By using a carry collision method similar to 2022 A7 and differential induction of degree, it can be transformed into a case when degP=degQ=1. Then, by using cyclic decimals and Euler's theorem, this problem can be solved. It's really a difficult problem!

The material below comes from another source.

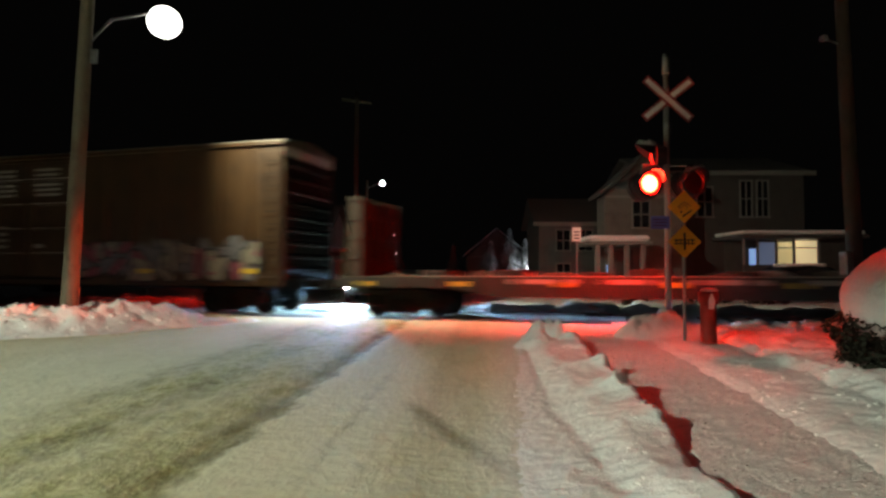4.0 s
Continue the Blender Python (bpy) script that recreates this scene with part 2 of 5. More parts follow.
# Lamplight caught by the yellow cars' end corrugations is put into this pale colour.
SLAT_LIT = worn("lit_yellow_slat", (0.20, 0.17, 0.06), (0.10, 0.09, 0.05), 0.7)
TWIG = plain("bark", (0.07, 0.055, 0.04), 0.85)
BROWN = worn("boxcar_brown_paint", (0.0561, 0.0224, 0.0064), (0.0281, 0.0116, 0.0045), 0.40, amount=0.6)
TAN = worn("faded_tan_brown_paint", (0.0804, 0.0381, 0.0064), (0.0468, 0.0217, 0.0049), 0.40, amount=0.6)
MINERAL = worn("mineral_brown_paint", (0.0430, 0.0224, 0.0086), (0.0206, 0.0112, 0.0056), 0.40, amount=0.58)
YELLOW = worn("boxcar_yellow_paint", (0.1365, 0.1062, 0.0068), (0.0683, 0.0493, 0.0083), 0.5, amount=0.66)
DOOR_BLACK = worn("black_door_paint", (0.005, 0.0052, 0.0048), (0.010, 0.0095, 0.008), 0.7)
TANK_YELLOW = worn("tank_yellow_paint", (0.36, 0.28, 0.072), (0.20, 0.15, 0.045), 0.4, amount=0.68)
TANK_WHITE = worn("tank_cream_paint", (0.38, 0.375, 0.29), (0.22, 0.20, 0.14), 0.4, amount=0.66)
TANK_BLACK = worn("tank_black_paint", (0.0088, 0.0096, 0.0088), (0.0176, 0.0160, 0.0144), 0.62, amount=0.6)
BULK_PALE = worn("pale_bulkhead_paint", (0.23, 0.235, 0.215), (0.14, 0.138, 0.12), 0.6)
BULK_BROWN = worn("rusty_bulkhead_paint", (0.042, 0.032, 0.022), (0.024, 0.017, 0.012), 0.7)
HOPPER_GREY = worn("hopper_grey_paint", (0.0286, 0.0272, 0.0245), (0.0150, 0.0136, 0.0116), 0.55)
# End walls: much darker than the painted sides.
END_DARK = worn("dark_end_paint", (0.0082, 0.0068, 0.0061), (0.0150, 0.0116, 0.0088), 0.75)
FLAT_RUST = worn("rusty_stand_paint", (0.05, 0.034, 0.022), (0.026, 0.024, 0.016), 0.7)
FLAT_BROWN = worn("flatcar_brown_paint", (0.022, 0.015, 0.009), (0.013, 0.010, 0.007), 0.65)
ROOF_GALV = worn("galvanised_roof", (0.1100, 0.1045, 0.0908), (0.0550, 0.0468, 0.0358), 0.5, 0.4)
STENCIL = plain("white_stencil", (0.2530, 0.2475, 0.2145), 0.6)
EMBLEM = plain("white_emblem_paint", (0.42, 0.41, 0.37), 0.6)
OCHRE = plain("faded_ochre_patch", (0.1430, 0.0880, 0.0275), 0.6)
STENCIL_Y = plain("yellow_reflector", (0.4675, 0.3300, 0.0275), 0.4)
NAVY = plain("navy_stripe", (0.0110, 0.0138, 0.0495), 0.5)
SNOW_DUST = plain("frost_on_ledges", (0.3025, 0.2970, 0.2750), 0.8)
PAINTS = {k: worn("spray_" + k, c, tuple(0.5 * v for v in c), 0.6, scale=5) for k, c in {
    "white": (0.2024, 0.2068, 0.2024), "grey": (0.0968, 0.1012, 0.1056), "ink": (0.0110, 0.0110, 0.0132), "teal": (0.0440, 0.0836, 0.0836),
    "blue": (0.0240, 0.1040, 0.3040), "sky": (0.1040, 0.2320, 0.3680), "green": (0.0176, 0.0880, 0.0220), "lime": (0.1408, 0.1848, 0.0132),
    "gold": (0.2420, 0.1540, 0.0110), "pink": (0.1848, 0.0440, 0.0660), "violet": (0.0836, 0.0616, 0.1452), "maroon": (0.0968, 0.0220, 0.0176), "pale": (0.1760, 0.1672, 0.1232)}.items()}
PLASTER = worn("pale_siding", (0.33, 0.31, 0.285), (0.22, 0.21, 0.19), 0.8)
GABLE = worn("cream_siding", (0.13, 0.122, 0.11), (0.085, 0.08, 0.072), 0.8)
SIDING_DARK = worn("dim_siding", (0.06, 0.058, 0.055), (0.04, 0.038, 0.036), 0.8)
SIDING_GREY = worn("grey_siding", (0.10, 0.10, 0.10), (0.07, 0.07, 0.07), 0.8)
TRIM_WHITE = plain("off_white_trim", (0.16, 0.16, 0.15), 0.6)
SHINGLE = plain("dark_shingle", (0.06, 0.055, 0.055), 0.9)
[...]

Here's another way to prove that if $\forall n: P(an)=P(bn) \rightarrow \exists k: a = 10^kb$. Note that we can assume $10$ doesn't divide $a$ or $b$. and if $a\ge b$, then $a\le10b$. Suppose otherwise and let $a>10b$ , then for each natural number $n$ the number of decimal digits of $bn$ is less than $an$ and if we determine a number $n \in \mathbb{N}$ such that the number of $an$ digits equals to $k$ and the last digit of $an$ equals to $9$ ( obviously we can pick such $n$ ) , then while the first digit of $a$ is not zero , we can get that : $$S(a(n+10^{k-1})) \le S(a)+S(an)-9$$On the other hand , since number of digits of $bn$ is less than $k$ , we have $S(b(n+10^{k-1}))=S(b)+S(bn)$ which is a contradiction while $S(a(n+10^{k-1}))$ and $S(b(n+10^{k-1}))$ must be equal. We'll prove that $\forall t: S(a^tn) = S(b^tn)$. This follows from noticing that $S(a^tn) = s(a^{t-1}b^1 n) = \cdots S(a^m b^{t-m}n) = \cdots = S(b^t n)$ To finish notice we must have $\forall t: (\frac{a}{b})^t \le 10$ and if $a>b$, $(\frac{a}{b})^t$ gets arbitrary large which is a contradiction and so $a=b$ and we're done. The rest is the same as @2above.